Bob Costas was on the call for Tuesday’s Boston Red Sox-Tampa Bay Rays game on TBS, and he spoke the truth during one play in the fourth inning.

Franchy Cordero was batting with one out in the bottom of the fourth and laced a first-pitch slider towards right field. Cordero hit a hard line drive, but it went second baseman Taylor Walls, who jumped to make the catch for an out.

You can see the play from the video below, which came from NESN’s call.

On the TBS call, Costas made note of how much Cordero had been robbed by the Rays’ shift.

“There is a classic base hit for 100 years,” Costas said. “But in this case, it’s clutched by Taylor Walls.”
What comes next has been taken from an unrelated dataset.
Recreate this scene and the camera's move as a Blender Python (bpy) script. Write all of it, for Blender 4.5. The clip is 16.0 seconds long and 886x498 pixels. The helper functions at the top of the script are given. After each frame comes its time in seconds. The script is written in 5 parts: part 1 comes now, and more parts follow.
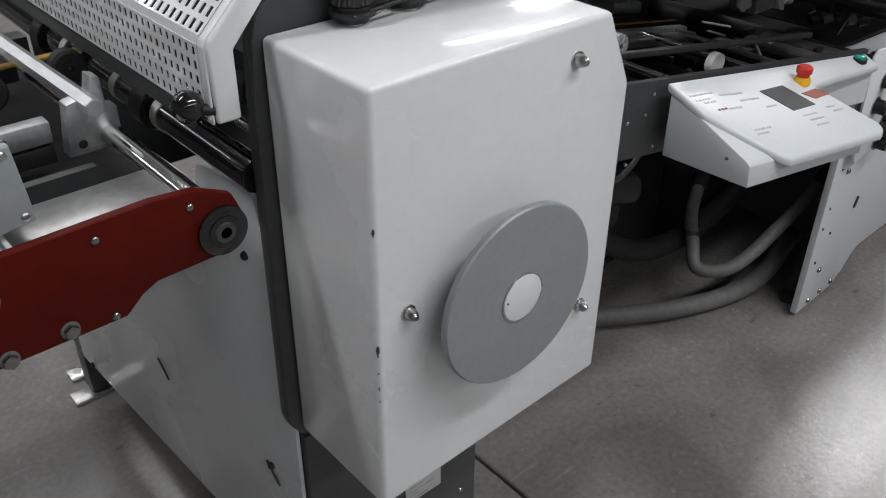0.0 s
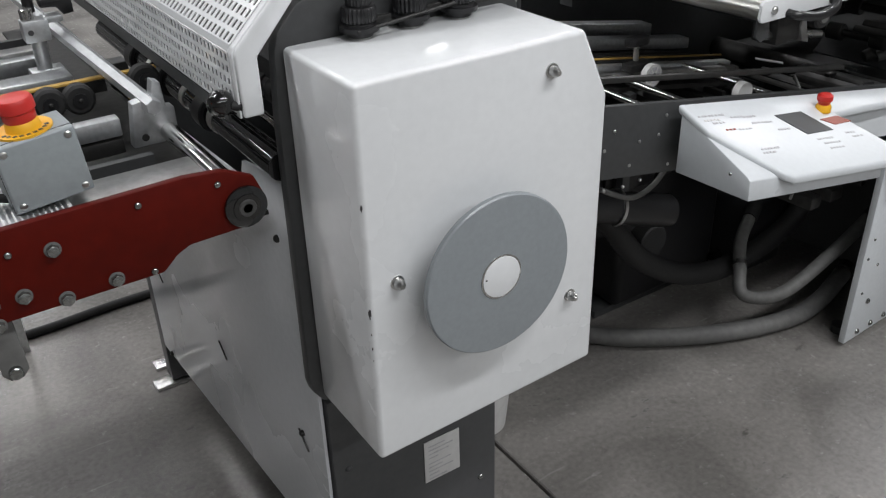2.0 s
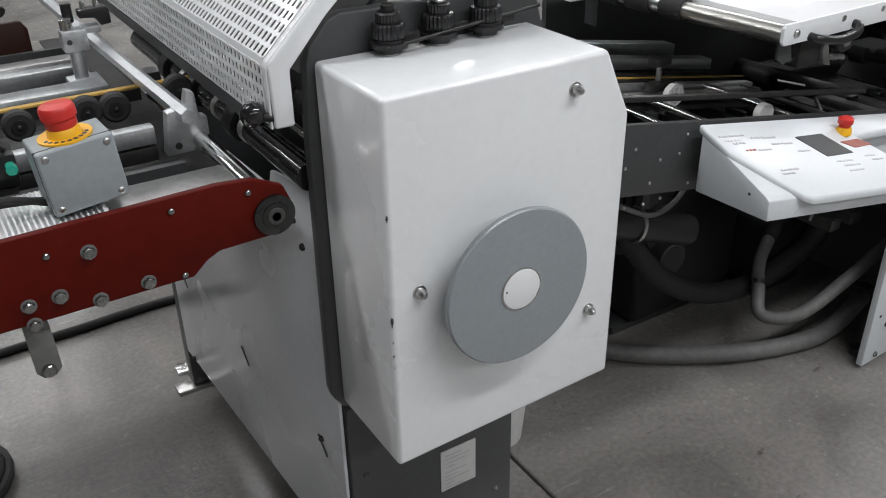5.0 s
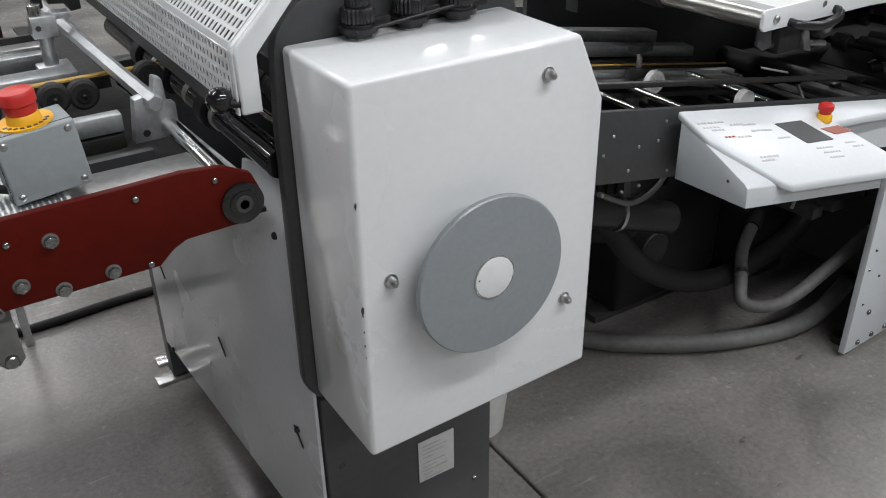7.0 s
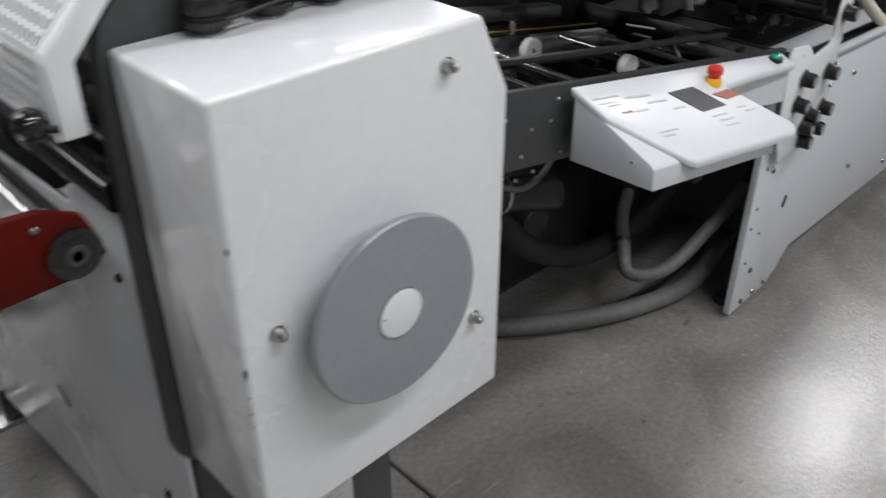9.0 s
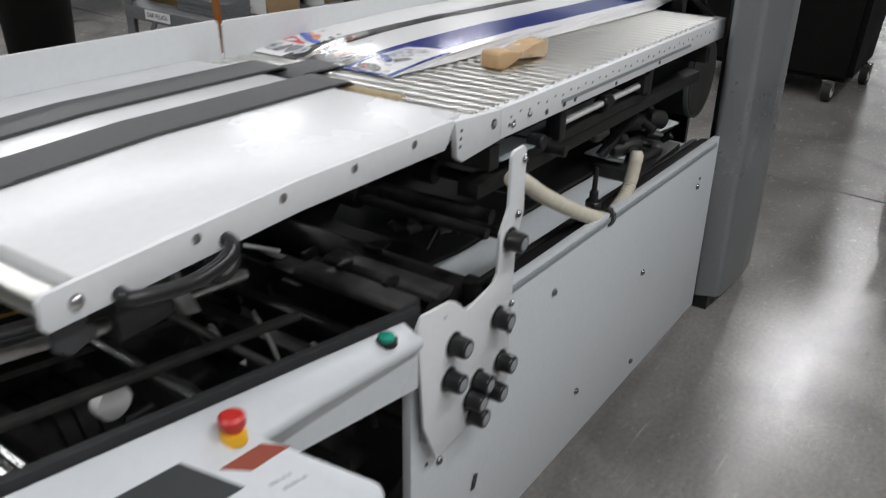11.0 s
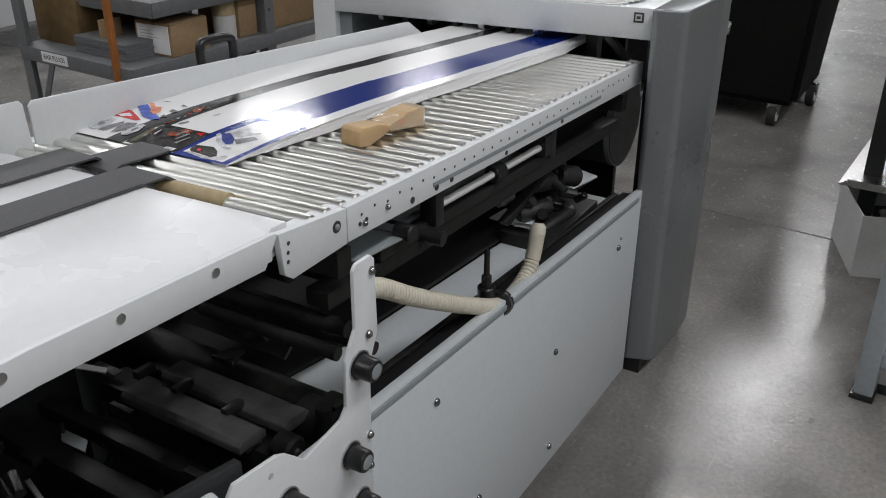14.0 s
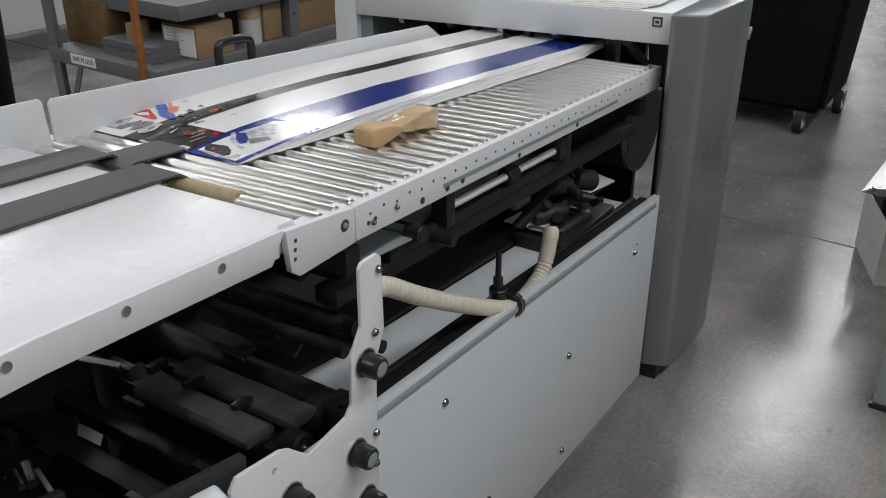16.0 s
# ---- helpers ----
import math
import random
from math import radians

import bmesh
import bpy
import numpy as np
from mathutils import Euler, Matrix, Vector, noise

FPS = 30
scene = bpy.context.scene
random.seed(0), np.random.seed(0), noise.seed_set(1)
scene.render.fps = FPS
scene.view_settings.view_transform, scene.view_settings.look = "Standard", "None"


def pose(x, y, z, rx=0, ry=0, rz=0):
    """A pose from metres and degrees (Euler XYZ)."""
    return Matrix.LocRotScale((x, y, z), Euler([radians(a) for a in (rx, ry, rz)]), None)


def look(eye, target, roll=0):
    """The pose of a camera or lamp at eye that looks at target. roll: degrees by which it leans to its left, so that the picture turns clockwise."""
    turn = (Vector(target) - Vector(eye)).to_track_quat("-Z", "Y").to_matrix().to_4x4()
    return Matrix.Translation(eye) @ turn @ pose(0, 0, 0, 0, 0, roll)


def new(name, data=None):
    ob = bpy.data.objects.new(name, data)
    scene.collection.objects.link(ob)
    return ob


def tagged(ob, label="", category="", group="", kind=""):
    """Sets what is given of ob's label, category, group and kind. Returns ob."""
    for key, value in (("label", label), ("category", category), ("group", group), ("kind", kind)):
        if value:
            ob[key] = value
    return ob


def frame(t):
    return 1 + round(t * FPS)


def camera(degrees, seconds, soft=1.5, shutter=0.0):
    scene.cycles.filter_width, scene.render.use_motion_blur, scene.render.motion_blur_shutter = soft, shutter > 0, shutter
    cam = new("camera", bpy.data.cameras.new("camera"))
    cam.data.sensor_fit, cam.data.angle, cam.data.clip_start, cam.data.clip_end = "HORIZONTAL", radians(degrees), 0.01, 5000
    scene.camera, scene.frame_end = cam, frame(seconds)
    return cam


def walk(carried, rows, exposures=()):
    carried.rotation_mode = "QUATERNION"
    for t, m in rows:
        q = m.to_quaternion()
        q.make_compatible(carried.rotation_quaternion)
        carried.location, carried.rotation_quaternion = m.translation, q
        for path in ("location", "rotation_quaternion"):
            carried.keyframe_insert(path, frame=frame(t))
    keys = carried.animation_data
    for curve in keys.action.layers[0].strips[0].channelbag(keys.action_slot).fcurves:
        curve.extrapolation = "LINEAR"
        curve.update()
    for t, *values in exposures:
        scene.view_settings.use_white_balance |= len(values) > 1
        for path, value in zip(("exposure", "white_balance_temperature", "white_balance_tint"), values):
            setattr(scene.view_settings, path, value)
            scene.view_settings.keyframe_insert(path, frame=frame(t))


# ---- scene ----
cam = camera(53.1, 16.0, soft=1.0, shutter=0.5)
PATH = [
    (0, (0.002, -0.075, 1.328), (1.111, 1.184, 0.24), 0.5),
    (0.5, (-0.007, -0.143, 1.336), (1.078, 1.153, 0.266), -0.9),
    (1, (0.021, -0.212, 1.326), (1.013, 1.162, 0.264), -1.0),
    (1.5, (0.022, -0.265, 1.328), (0.979, 1.154, 0.294), -1.7),
    (2, (0.013, -0.298, 1.34), (0.955, 1.16, 0.347), -1.8),
    (2.5, (0.005, -0.315, 1.349), (0.945, 1.165, 0.388), -1.4),
    (3, (-0.002, -0.318, 1.348), (0.926, 1.178, 0.398), -1.9),
    (3.5, (-0.011, -0.333, 1.356), (0.911, 1.176, 0.42), -2.1),
    (4, (-0.007, -0.332, 1.351), (0.908, 1.173, 0.404), -1.7),
    (4.2, (-0.006, -0.326, 1.351), (0.911, 1.173, 0.395), -1.2),
    (6.5, (0.008, -0.313, 1.342), (0.928, 1.173, 0.369), -1.2),
    (7, (0.023, -0.319, 1.339), (0.95, 1.156, 0.356), -1.0),
    (7.5, (0.023, -0.312, 1.339), (0.928, 1.174, 0.353), -0.9),
    (8, (0.021, -0.276, 1.338), (0.927, 1.201, 0.34), -1.7),
    (8.5, (0.03, -0.187, 1.338), (1.033, 1.226, 0.339), -1.4),
    (8.7, (0.045, -0.15, 1.337), (1.112, 1.189, 0.303), -1.0),
    (9, (0.099, -0.118, 1.315), (1.264, 1.103, 0.242), -0.0),
    (9.3, (0.219, -0.115, 1.29), (1.418, 1.092, 0.239), -1.3),
    (9.5, (0.328, -0.119, 1.29), (1.536, 1.079, 0.239), 0.5),
    (9.8, (0.476, -0.102, 1.291), (1.703, 1.055, 0.216), 2.4),
    (10, (0.57, -0.098, 1.318), (1.829, 1.01, 0.229), 2.5),
    (10.2, (0.666, -0.043, 1.3), (2.023, 1.017, 0.283), 1.7),
    (12.3, (1.289, 0.047, 1.37), (2.778, 1.057, 0.497), 0.9),
    (12.5, (1.299, 0.053, 1.359), (2.805, 1.032, 0.479), 1.1),
    (13, (1.315, 0.064, 1.357), (2.817, 1.041, 0.47), 0.8),
    (13.5, (1.314, 0.049, 1.354), (2.807, 1.037, 0.462), 0.5),
    (14, (1.32, 0.038, 1.354), (2.802, 1.038, 0.458), 0.1),
    (14.5, (1.322, 0.029, 1.356), (2.793, 1.049, 0.465), 0.0),
    (15, (1.323, 0.018, 1.357), (2.786, 1.058, 0.475), 0.2),
    (15.5, (1.326, 0.015, 1.356), (2.786, 1.059, 0.476), 0.3),
    (16, (1.327, 0.012, 1.35), (2.78, 1.065, 0.465), 0.0),
]
walk(cam, [(t, look(e, a, r)) for t, e, a, r in PATH],
     exposures=[(0.0, -0.24), (0.5, -0.17), (2.0, 0.03), (8.0, 0.03), (9.0, -0.02), (9.5, -0.48), (10.0, -0.12), (10.2, -0.05), (12.3, -0.84), (13.0, -0.74), (13.6, -0.60), (16.0, -0.56)])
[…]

Costas noted that a similarly batted ball might become a hit next year.

“Might be a base hit as soon as next year.”

MLB is considering rules that would limit a defense’s ability to shift. The proposed change would force teams to start plays with two infielders on either side of second base. The infielders would have to begin pitches with both feet on the dirt. Such rules would prevent teams from placing infielders into the outfield the way the Rays did to rob Cordero of a classic hit.

I’m all for the rule change for the exact reason Costas mentioned. Cordero stung that ball. He hit it 114.6 mph and over the head of where a second baseman traditionally stands. In the past, that’s always been a hit. But in today’s MLB, it goes for an out.

The analytics departments for teams have become too good, and that’s taken a lot of fun out of the game. Who wants to see a classic base hit be caught for an out in shallow right field? The biggest and best hits come from pulled balls, not from ones going to the opposite field. It’s in the best interest of the game to have balls like the one hit by Cordero go for a hit.